* [GIVEN INFORMATION]:

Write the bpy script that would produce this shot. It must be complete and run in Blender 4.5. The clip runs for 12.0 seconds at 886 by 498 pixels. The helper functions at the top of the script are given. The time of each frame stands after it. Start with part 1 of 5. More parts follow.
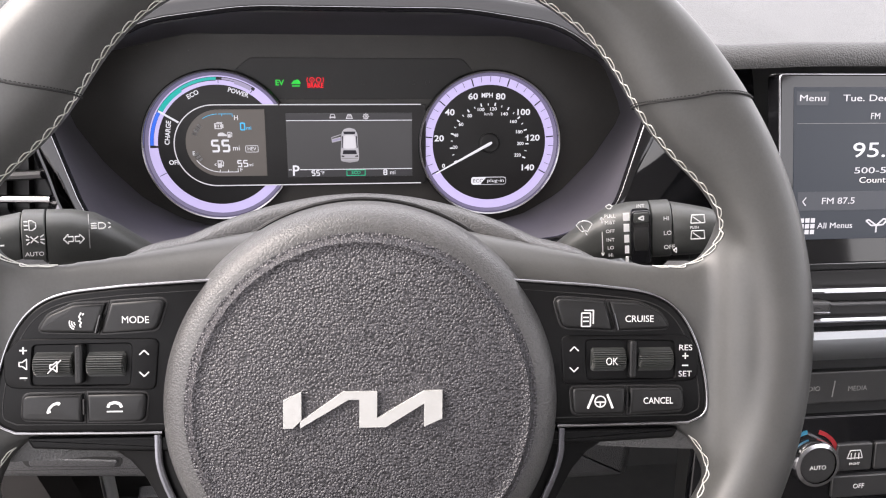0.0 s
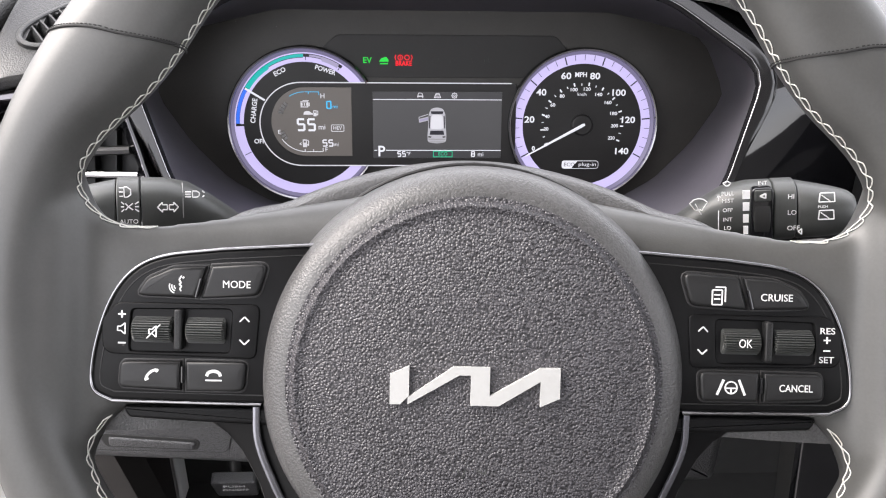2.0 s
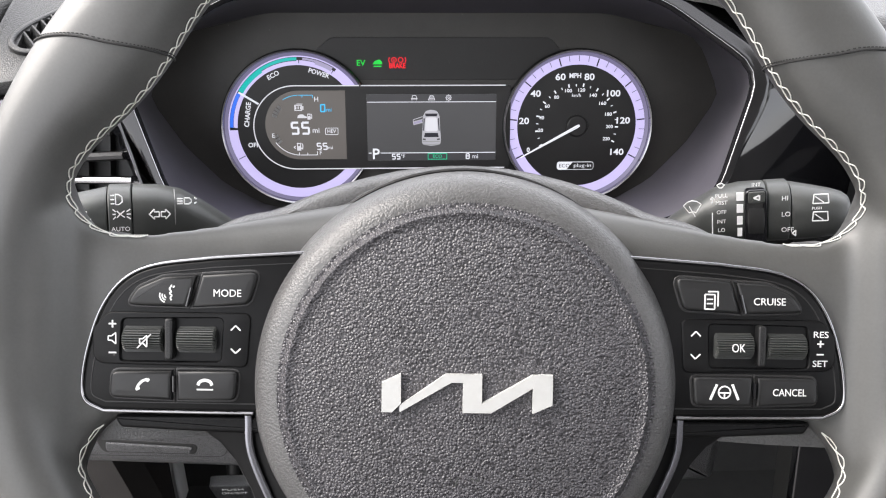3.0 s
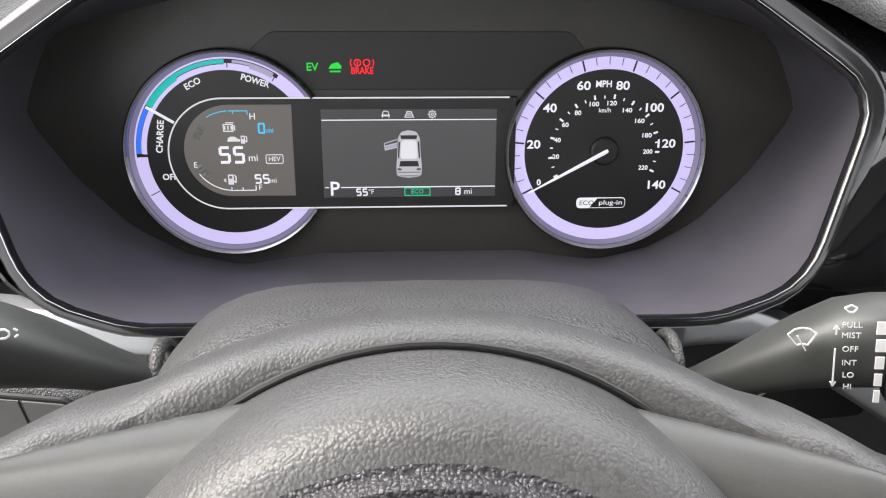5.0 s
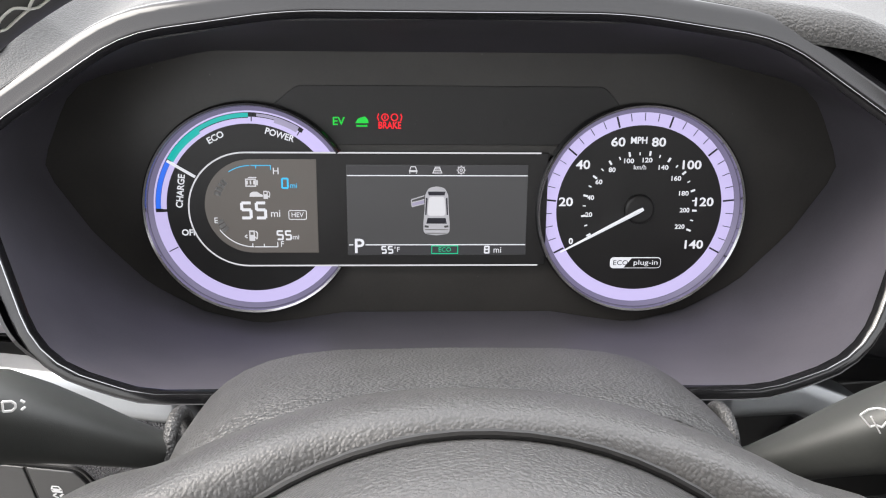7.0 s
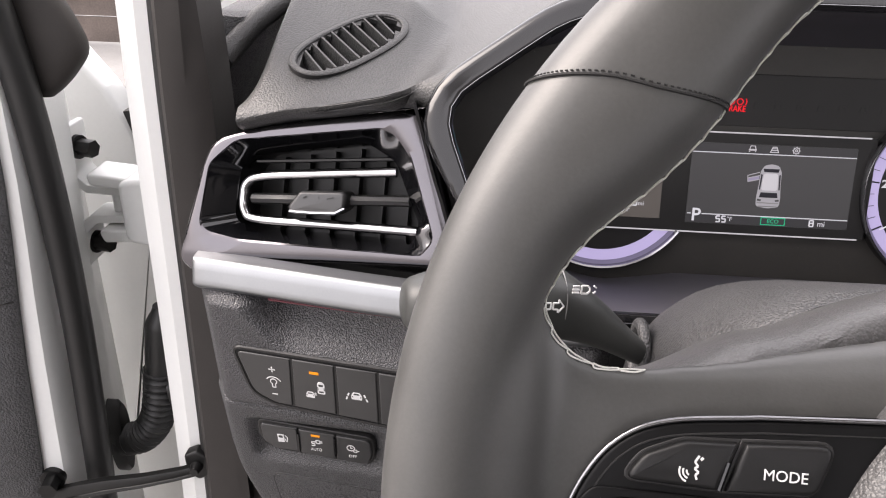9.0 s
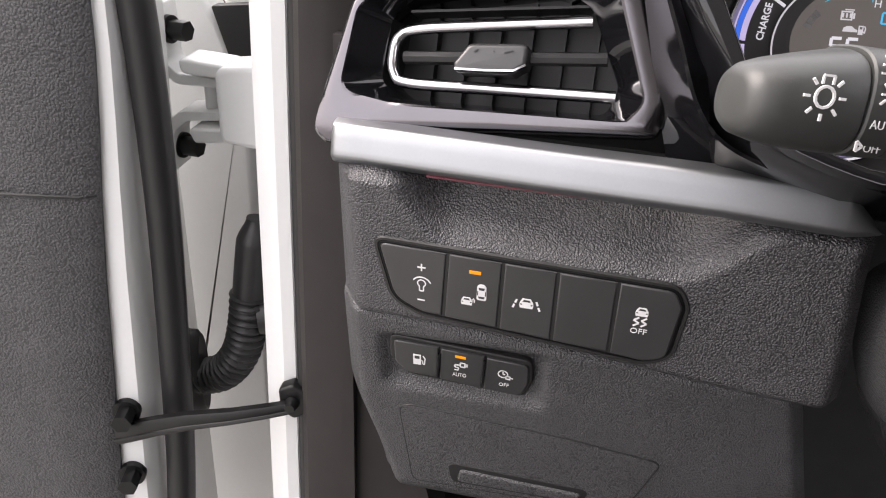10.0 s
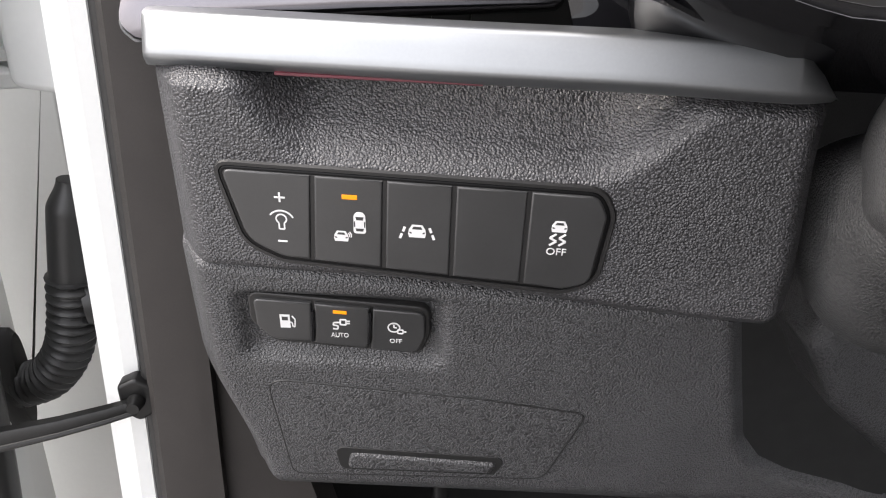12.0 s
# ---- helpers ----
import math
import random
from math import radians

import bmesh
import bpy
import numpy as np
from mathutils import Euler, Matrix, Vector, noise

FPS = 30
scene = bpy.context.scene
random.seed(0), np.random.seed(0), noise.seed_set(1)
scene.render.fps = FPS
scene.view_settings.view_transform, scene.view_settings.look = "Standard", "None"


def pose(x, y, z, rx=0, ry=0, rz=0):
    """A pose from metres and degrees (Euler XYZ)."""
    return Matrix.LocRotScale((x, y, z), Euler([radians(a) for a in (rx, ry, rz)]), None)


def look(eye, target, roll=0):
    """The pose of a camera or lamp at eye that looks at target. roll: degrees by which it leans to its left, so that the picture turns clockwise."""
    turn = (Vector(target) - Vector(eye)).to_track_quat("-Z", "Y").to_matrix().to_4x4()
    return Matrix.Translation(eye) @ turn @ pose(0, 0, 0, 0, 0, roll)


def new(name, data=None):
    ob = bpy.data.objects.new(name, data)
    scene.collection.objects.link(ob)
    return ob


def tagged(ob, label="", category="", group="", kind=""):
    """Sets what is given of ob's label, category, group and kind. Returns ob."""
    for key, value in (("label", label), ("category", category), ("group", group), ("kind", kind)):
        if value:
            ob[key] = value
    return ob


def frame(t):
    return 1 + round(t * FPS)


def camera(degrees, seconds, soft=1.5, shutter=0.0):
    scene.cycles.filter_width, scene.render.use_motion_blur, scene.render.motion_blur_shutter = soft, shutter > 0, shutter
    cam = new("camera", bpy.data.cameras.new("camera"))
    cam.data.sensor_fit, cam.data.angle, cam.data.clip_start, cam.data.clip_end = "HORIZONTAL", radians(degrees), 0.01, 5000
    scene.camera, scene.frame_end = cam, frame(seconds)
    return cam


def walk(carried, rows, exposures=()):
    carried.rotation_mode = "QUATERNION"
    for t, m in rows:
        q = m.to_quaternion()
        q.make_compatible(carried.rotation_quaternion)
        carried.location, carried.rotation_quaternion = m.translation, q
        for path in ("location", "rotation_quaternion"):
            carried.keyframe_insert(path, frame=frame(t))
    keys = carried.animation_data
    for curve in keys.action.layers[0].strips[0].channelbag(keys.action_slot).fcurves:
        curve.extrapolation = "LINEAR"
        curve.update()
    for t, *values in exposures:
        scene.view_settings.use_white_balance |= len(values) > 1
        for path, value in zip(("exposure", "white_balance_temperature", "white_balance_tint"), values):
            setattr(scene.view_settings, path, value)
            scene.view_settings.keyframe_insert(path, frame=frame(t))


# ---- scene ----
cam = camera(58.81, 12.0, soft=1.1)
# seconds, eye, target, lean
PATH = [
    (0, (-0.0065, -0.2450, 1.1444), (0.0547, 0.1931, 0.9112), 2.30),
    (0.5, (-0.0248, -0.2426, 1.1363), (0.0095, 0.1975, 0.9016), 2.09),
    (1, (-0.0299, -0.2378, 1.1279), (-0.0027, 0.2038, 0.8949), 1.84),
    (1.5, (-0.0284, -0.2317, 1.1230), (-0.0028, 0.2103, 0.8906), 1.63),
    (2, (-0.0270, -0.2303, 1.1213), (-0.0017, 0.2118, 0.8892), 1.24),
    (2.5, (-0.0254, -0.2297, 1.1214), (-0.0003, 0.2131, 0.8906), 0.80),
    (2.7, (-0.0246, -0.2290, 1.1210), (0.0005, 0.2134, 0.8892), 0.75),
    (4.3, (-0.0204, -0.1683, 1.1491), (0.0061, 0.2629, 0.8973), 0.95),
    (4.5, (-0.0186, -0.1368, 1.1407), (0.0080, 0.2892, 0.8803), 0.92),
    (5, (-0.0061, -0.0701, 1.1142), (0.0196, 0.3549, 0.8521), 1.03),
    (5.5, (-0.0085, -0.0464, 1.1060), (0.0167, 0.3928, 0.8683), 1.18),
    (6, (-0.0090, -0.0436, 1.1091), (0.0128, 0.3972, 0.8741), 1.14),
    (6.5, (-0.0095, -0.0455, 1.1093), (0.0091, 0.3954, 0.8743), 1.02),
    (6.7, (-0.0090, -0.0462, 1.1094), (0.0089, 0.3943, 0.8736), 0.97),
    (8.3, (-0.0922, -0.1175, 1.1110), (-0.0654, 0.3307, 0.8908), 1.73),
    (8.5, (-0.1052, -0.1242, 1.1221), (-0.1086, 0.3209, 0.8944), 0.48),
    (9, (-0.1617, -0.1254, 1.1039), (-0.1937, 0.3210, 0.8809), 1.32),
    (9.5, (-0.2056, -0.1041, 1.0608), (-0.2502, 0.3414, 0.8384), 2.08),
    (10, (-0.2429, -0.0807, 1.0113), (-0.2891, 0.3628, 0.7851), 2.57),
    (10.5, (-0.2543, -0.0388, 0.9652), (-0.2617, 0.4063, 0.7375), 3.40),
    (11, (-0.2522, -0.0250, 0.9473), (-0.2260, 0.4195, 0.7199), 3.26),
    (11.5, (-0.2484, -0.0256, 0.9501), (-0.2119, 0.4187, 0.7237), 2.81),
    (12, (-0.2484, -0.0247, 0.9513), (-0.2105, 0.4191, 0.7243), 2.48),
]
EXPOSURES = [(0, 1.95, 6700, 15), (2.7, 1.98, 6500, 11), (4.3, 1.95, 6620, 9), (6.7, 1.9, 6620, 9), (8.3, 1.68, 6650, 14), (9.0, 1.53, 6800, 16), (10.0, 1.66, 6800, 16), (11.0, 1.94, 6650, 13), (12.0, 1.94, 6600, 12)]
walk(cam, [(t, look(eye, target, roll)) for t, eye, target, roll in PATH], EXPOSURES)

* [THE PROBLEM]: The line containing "for key, value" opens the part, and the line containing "setattr(scene.view_settings, path, value)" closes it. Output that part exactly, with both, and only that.

* [TASK SOLUTION]:
    for key, value in (("label", label), ("category", category), ("group", group), ("kind", kind)):
        if value:
            ob[key] = value
    return ob


def frame(t):
    return 1 + round(t * FPS)


def camera(degrees, seconds, soft=1.5, shutter=0.0):
    scene.cycles.filter_width, scene.render.use_motion_blur, scene.render.motion_blur_shutter = soft, shutter > 0, shutter
    cam = new("camera", bpy.data.cameras.new("camera"))
    cam.data.sensor_fit, cam.data.angle, cam.data.clip_start, cam.data.clip_end = "HORIZONTAL", radians(degrees), 0.01, 5000
    scene.camera, scene.frame_end = cam, frame(seconds)
    return cam


def walk(carried, rows, exposures=()):
    carried.rotation_mode = "QUATERNION"
    for t, m in rows:
        q = m.to_quaternion()
        q.make_compatible(carried.rotation_quaternion)
        carried.location, carried.rotation_quaternion = m.translation, q
        for path in ("location", "rotation_quaternion"):
            carried.keyframe_insert(path, frame=frame(t))
    keys = carried.animation_data
    for curve in keys.action.layers[0].strips[0].channelbag(keys.action_slot).fcurves:
        curve.extrapolation = "LINEAR"
        curve.update()
    for t, *values in exposures:
        scene.view_settings.use_white_balance |= len(values) > 1
        for path, value in zip(("exposure", "white_balance_temperature", "white_balance_tint"), values):
            setattr(scene.view_settings, path, value)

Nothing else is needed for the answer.